Here I’m staying in a clean Italian doss-house and being overcharged for everything by the Eritrean-born proprietress. While writing this I’ve got slightly drunk on a seven-and-six-penny bottle of odious vinegar called ‘vino bianco’ – produced by the Italians in Asmara.

19 December. Asmara

I awoke at 6.30 to see a cool, pearly dawn light on mountains that were framed in bougainvillea. The Eritrean servant indicated that
mangiare
was impossible, so by 6.50 I was on the road. After ten hours unbroken sleep my back felt
surprisingly
unstiff, though my feet were even more painful than I had expected.

From Nefasit the road zigzagged towards a high pass and before I had covered four miles all my foot-blisters burst wetly. During the next two hours of weakening pain only my flask of ‘emergency’ brandy kept me going. It seemed reckless to use it so soon, yet this did feel like a genuine emergency. Several cars stopped to offer me tempting lifts, but I then supported a theory (since abandoned) that the quickest way to cure footsores is by walking on them.

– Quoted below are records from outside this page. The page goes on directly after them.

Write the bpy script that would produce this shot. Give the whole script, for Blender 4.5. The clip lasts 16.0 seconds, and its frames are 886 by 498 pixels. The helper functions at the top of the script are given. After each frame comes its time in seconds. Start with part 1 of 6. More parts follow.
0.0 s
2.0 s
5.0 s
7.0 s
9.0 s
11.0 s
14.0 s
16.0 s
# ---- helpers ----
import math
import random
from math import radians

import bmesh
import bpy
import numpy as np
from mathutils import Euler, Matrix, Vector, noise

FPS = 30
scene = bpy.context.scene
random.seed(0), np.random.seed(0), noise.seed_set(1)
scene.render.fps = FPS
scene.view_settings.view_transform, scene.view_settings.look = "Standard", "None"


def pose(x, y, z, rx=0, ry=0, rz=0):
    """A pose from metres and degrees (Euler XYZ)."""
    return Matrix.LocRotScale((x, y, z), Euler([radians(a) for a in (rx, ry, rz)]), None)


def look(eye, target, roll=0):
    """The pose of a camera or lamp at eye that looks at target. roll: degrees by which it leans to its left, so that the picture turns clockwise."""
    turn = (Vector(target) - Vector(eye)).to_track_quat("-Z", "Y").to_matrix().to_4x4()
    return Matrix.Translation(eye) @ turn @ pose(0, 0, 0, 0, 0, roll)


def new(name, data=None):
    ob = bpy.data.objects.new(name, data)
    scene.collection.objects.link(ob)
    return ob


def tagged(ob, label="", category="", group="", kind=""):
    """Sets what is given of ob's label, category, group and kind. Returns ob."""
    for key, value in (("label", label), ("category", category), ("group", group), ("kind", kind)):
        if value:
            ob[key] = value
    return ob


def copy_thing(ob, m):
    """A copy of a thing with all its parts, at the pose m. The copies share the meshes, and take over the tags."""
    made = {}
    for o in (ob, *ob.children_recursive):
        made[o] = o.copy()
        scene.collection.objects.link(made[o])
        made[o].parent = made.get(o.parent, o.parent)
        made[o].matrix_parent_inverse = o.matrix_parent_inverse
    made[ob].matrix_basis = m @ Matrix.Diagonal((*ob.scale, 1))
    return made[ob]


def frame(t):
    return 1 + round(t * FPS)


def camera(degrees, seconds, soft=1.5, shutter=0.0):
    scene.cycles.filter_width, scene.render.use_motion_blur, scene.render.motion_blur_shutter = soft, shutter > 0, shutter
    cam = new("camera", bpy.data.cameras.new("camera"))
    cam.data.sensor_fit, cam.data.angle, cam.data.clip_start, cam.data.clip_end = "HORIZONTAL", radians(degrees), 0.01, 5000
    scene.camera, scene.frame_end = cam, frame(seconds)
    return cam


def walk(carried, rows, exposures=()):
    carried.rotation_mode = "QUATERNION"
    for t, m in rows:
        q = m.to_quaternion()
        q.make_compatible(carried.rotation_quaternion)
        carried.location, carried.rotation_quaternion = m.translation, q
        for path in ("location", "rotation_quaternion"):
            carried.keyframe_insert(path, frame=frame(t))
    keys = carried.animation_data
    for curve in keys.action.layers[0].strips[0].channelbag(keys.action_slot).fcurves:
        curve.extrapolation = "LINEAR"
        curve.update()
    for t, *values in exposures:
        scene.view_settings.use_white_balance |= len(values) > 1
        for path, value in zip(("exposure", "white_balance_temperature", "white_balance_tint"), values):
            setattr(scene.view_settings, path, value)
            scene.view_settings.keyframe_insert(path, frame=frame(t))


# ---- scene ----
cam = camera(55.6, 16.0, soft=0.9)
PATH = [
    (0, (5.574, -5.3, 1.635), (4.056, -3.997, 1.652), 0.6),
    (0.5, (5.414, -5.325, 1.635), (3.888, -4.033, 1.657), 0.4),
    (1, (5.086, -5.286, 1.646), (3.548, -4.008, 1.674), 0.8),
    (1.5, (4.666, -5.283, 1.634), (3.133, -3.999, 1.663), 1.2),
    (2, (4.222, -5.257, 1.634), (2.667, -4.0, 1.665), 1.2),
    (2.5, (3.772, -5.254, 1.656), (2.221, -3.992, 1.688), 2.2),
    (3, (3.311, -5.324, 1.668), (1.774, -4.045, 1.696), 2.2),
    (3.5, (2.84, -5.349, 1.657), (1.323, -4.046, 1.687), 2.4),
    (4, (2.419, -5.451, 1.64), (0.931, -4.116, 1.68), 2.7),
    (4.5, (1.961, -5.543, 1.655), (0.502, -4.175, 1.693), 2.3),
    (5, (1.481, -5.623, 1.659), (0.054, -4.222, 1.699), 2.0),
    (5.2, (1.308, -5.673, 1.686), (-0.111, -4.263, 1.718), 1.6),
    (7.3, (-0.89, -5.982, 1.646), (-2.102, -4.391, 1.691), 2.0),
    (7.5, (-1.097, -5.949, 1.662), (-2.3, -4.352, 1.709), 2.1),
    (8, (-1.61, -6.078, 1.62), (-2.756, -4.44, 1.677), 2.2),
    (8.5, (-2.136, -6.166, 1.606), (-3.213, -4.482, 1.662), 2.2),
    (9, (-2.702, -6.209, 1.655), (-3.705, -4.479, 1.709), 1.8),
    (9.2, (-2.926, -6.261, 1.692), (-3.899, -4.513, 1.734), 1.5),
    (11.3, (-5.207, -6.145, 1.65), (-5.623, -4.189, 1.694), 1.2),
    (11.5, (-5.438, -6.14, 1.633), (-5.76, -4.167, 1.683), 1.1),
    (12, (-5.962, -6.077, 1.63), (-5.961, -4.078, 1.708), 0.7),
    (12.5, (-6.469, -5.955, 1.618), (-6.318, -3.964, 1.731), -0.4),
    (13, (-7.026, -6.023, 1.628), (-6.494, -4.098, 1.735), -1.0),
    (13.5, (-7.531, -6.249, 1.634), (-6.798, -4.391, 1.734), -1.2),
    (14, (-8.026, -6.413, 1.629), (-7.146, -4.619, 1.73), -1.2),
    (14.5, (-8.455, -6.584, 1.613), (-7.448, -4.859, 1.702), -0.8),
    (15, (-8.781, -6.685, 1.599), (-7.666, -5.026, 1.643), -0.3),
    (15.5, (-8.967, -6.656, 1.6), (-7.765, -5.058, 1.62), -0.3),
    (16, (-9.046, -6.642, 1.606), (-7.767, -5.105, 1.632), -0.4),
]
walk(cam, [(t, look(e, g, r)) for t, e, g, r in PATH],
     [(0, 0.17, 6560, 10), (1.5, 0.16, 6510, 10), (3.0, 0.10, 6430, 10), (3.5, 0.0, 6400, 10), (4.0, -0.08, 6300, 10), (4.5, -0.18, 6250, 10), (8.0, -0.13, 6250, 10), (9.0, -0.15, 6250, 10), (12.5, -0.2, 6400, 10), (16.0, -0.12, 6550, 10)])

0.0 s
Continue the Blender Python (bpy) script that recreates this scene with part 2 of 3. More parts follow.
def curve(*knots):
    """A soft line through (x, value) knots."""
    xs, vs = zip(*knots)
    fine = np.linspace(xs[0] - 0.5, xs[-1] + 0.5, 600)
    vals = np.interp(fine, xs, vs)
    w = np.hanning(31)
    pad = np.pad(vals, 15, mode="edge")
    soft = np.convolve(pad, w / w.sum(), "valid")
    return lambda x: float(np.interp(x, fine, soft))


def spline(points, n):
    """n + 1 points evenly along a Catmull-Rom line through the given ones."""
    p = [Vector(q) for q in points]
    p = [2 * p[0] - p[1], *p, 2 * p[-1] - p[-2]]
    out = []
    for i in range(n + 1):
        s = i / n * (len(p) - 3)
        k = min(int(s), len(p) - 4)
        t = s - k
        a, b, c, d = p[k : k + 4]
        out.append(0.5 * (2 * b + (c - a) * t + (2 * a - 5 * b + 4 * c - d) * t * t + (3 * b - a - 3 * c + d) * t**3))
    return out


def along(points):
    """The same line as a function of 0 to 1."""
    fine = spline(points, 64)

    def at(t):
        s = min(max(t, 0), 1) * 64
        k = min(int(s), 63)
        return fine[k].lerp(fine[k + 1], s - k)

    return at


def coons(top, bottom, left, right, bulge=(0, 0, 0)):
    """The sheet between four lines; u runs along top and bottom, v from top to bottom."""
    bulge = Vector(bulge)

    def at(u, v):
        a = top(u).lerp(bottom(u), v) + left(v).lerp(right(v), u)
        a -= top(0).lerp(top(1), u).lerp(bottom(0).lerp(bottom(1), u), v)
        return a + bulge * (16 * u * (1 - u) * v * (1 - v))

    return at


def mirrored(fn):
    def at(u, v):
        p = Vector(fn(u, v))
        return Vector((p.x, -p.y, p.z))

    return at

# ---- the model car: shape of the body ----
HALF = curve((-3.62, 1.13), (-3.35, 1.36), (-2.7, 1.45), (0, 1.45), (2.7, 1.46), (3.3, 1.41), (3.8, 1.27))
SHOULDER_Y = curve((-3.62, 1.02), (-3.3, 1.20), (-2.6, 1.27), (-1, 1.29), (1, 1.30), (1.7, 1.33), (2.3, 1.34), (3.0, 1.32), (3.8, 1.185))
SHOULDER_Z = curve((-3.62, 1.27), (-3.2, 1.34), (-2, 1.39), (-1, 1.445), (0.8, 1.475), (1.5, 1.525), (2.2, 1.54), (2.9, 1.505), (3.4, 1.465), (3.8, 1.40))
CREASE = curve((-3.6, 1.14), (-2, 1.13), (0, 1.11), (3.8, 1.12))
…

Here the road ran level, winding from mountain to mountain, and the whole wide sweep of hills and valleys was deserted and silent. These mountains are gently curved, though steep, and despite the immense heights and depths one sees none of the expected precipices or crags.

The sky remained cloudless all day, though a cool breeze countered any sensation of excessive heat. However, the sun’s ultra-violet rays are severe at this altitude and the back of my neck has been badly burned.

It takes a few days for one’s system to adjust to being above 6,000 feet and as I struggled towards the 8,000 foot plateau my head was throbbing from too little oxygen and my back from too much weight, though I hardly noticed these details because of the pain of my feet. Then at last I was there – exultantly
overlooking
a gleaming mass of pure white cloud that concealed the lower hills. But on this exposed ridge a strong, cold wind blew dust around me in stinging whirls and pierced through my sweat-soaked shirt; so I soon began to hobble down the slight incline towards Asmara.